Country: United States
Genre: Drama/Suspense
Director: John Frankenheimer
Year: 1986
Rating: 




TRASH CINEMA RECOMMENDED MOVIE
Film adaptations of Elmore Leonard novels often end up being fairly entertaining, at least when they stick close to the source material (In the case of 52 Pick-Up, Leonard cowrote the screenplay with John Steppling). That’s because Leonard’s characters demonstrate character through their actions. There aren’t almost any interior monologues in Leonard’s novels. What you see is what you get.
Let’s take 52 Pick-Up. Alan Raimy (John Glover) wants to blackmail industrialist Harry Mitchell (Roy Scheider). Raimy has taken compromising pictures of Mitchell with a dancer from a strip club. Mitchell wants to avoid admitting the affair to his wife, Barbara (Ann-Margret). Even worse, Barbara is running for City Council. If the affair should come out, her political career will be destroyed before it gets a chance to start. But above all, Harry’s a realist — he knows that if he starts paying, he’ll never stop.
What follows is a game of chicken, with each side progressively raising the stakes.
There are other players involved: Leo Franks (Robert Trebor), a slimy peep show operator, Bobby Shy (Clarence Williams III), a stone thug, and Doreen (Vanity), Bobby’s stripper girlfriend. Raimy himself is a sociopath who fancies himself a director, and has some training as an accountant.

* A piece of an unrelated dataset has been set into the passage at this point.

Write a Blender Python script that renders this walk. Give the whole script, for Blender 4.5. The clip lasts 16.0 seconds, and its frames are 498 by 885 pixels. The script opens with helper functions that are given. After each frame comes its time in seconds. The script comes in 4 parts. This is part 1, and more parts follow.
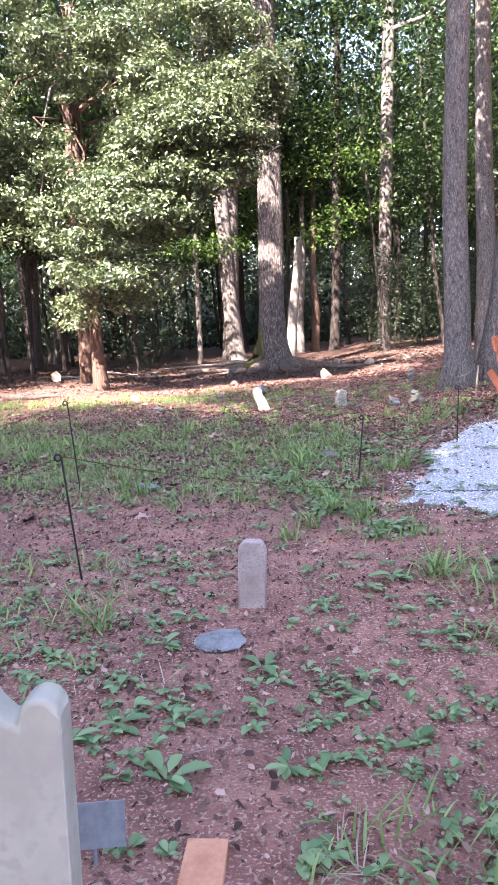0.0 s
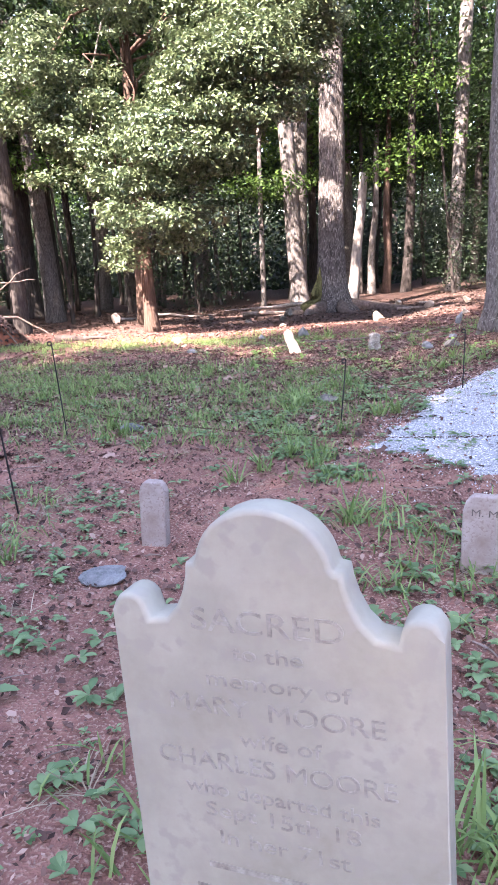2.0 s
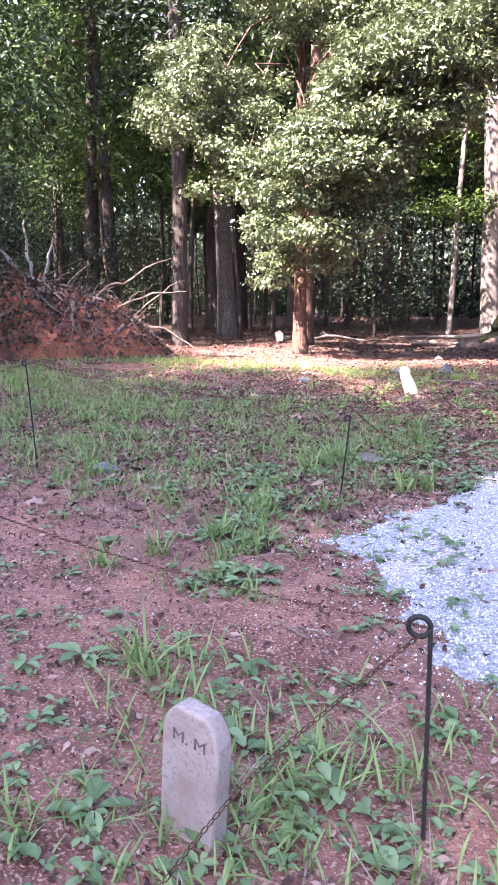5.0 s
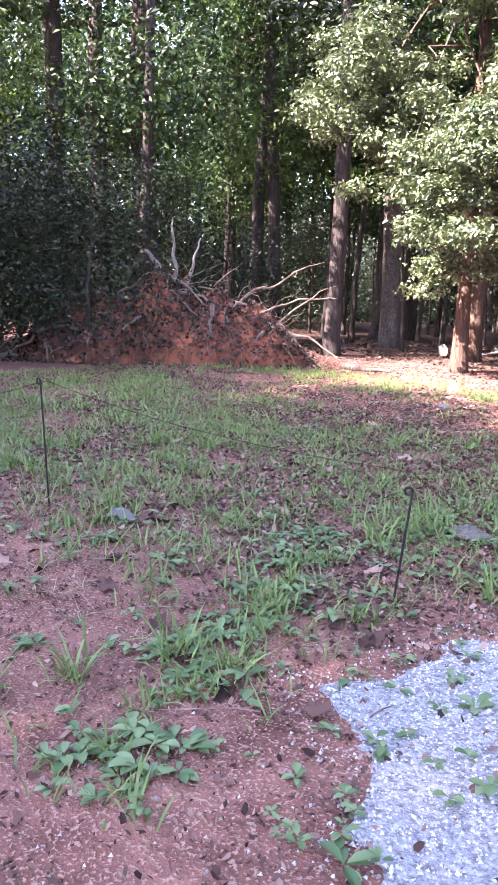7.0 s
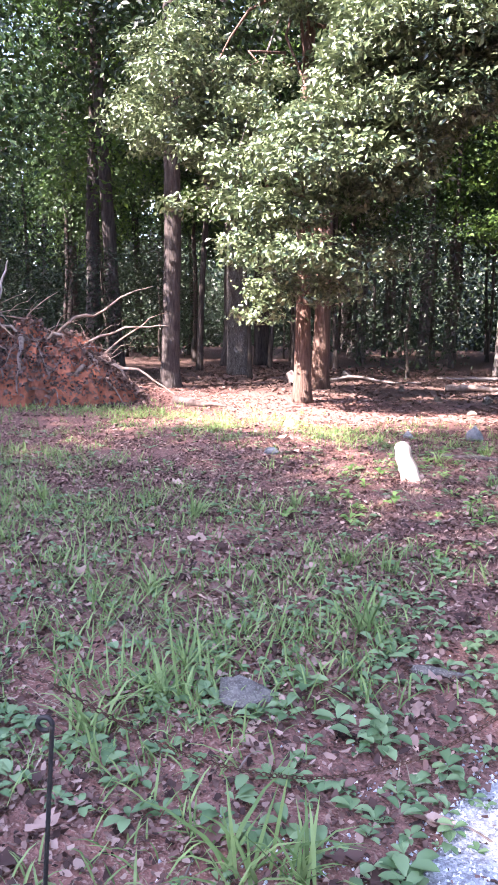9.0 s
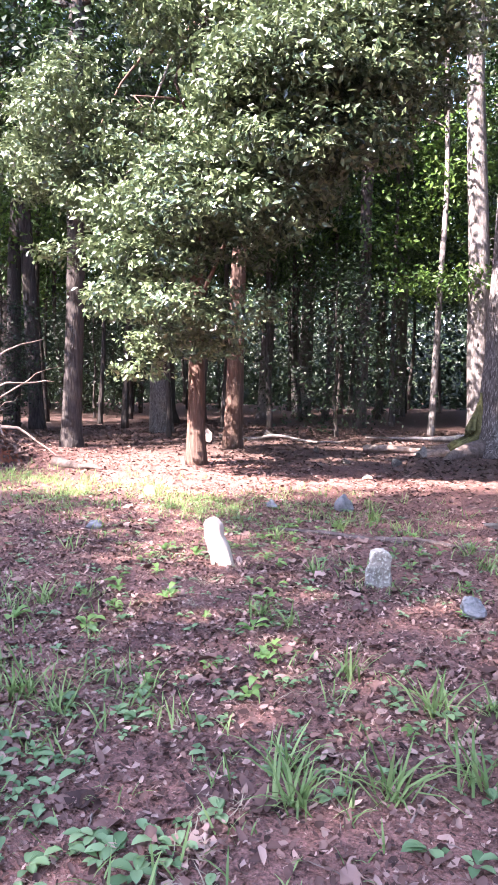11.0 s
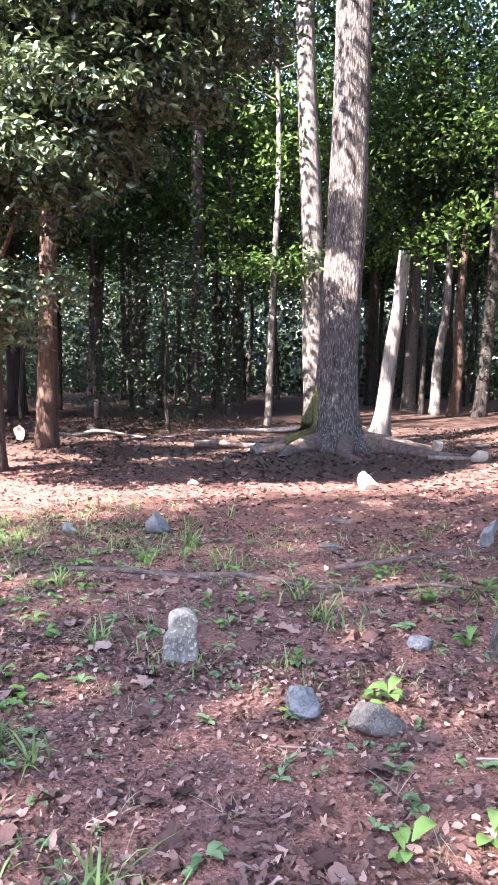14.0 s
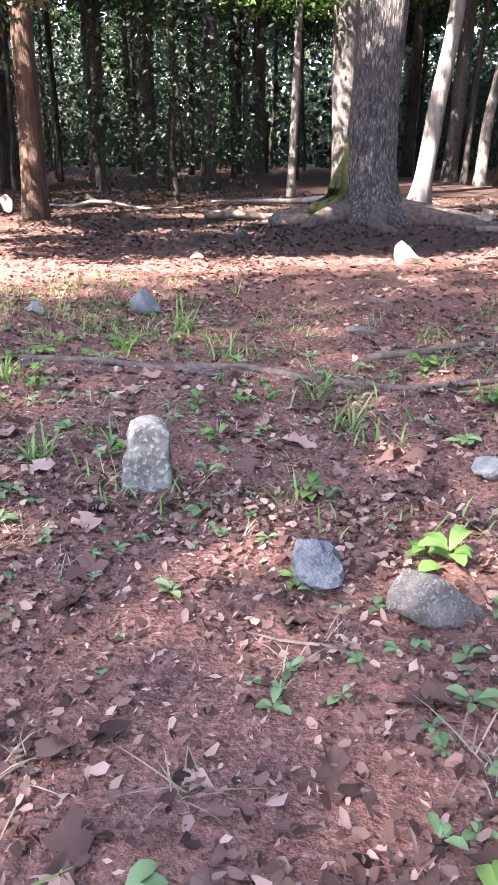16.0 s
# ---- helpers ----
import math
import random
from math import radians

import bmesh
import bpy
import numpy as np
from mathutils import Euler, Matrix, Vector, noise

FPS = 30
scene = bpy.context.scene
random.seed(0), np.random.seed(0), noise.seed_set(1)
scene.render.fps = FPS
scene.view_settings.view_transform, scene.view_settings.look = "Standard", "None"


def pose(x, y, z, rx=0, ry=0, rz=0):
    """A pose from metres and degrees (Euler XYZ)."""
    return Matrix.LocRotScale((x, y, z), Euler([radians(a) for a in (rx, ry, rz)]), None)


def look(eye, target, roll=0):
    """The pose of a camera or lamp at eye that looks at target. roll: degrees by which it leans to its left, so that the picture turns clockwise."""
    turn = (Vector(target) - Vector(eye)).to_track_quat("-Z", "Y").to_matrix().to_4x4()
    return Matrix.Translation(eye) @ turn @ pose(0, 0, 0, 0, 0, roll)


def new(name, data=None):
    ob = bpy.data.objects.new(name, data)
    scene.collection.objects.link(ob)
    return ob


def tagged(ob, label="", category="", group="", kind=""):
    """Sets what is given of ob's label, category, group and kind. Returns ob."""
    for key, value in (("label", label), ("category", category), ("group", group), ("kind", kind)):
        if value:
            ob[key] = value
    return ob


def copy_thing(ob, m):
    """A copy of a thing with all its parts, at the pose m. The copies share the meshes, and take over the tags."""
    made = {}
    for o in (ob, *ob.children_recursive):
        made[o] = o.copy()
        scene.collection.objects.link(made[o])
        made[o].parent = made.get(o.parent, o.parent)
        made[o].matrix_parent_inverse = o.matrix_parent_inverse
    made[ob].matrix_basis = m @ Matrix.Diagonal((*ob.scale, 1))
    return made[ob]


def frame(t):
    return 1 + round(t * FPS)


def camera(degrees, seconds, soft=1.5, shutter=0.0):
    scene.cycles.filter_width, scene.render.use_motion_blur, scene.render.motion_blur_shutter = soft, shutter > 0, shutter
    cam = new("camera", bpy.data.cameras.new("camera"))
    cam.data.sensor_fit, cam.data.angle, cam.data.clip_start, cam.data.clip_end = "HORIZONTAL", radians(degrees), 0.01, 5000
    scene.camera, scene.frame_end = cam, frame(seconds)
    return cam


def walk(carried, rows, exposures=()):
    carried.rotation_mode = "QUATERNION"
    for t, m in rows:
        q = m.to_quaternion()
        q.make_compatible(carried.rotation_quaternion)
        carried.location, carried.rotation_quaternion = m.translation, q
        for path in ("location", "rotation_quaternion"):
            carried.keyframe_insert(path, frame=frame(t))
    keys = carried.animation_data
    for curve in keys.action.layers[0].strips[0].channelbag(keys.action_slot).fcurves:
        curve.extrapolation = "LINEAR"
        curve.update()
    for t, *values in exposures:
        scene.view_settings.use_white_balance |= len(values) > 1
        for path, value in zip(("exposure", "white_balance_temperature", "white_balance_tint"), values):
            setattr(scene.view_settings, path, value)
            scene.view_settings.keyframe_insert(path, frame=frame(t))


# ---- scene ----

Besides the twists and turns of the plot, a lot of the fun of 52 Pick-Up is the mileau, the low-rent adult entertainment business. Director John Frankenheimer uses a variety of actors from the real world of porn, which gives a party scene in particular an entertainingly icky verisimilitude.
These are fun characters. Clarence Williams III, with his thousand yard convict stare, is both chilling and amusing. There’s a great scene where he smothers his girlfriend with an oversized Teddy Bear. John Glover is spectacularly hateful as Raimy. Raimy thinks he’s much smarter than he is, and has a charming indifference to other people’s suffering. Robert Trebor gives a great comic performance, whether he’s panicking, trying to weasel out of a predicament, or begging for mercy. Roy Scheider is the tough but sensitive guy he usually plays, familiar from such movies as Jaws, The French Connection, and Blue Thunder.
John Frankenheimer directs the action scenes without a lot of fuss, but imparts a no-nonsense energy to them, which, come to think of it, isn’t a whole lot different from his approach to dialog. It’s not like Frankenheimer announces an action set piece. The whole thing is a continuum. There are really no slow spots. 52 Pick-Up crackles pretty much the whole way through.
52 Pick-Up, like most Elmore Leonard movies, isn’t going to change your life. It’s about nothing more than the situation these characters find themselves in. There’s no subtext. But who cares when it’s this much fun?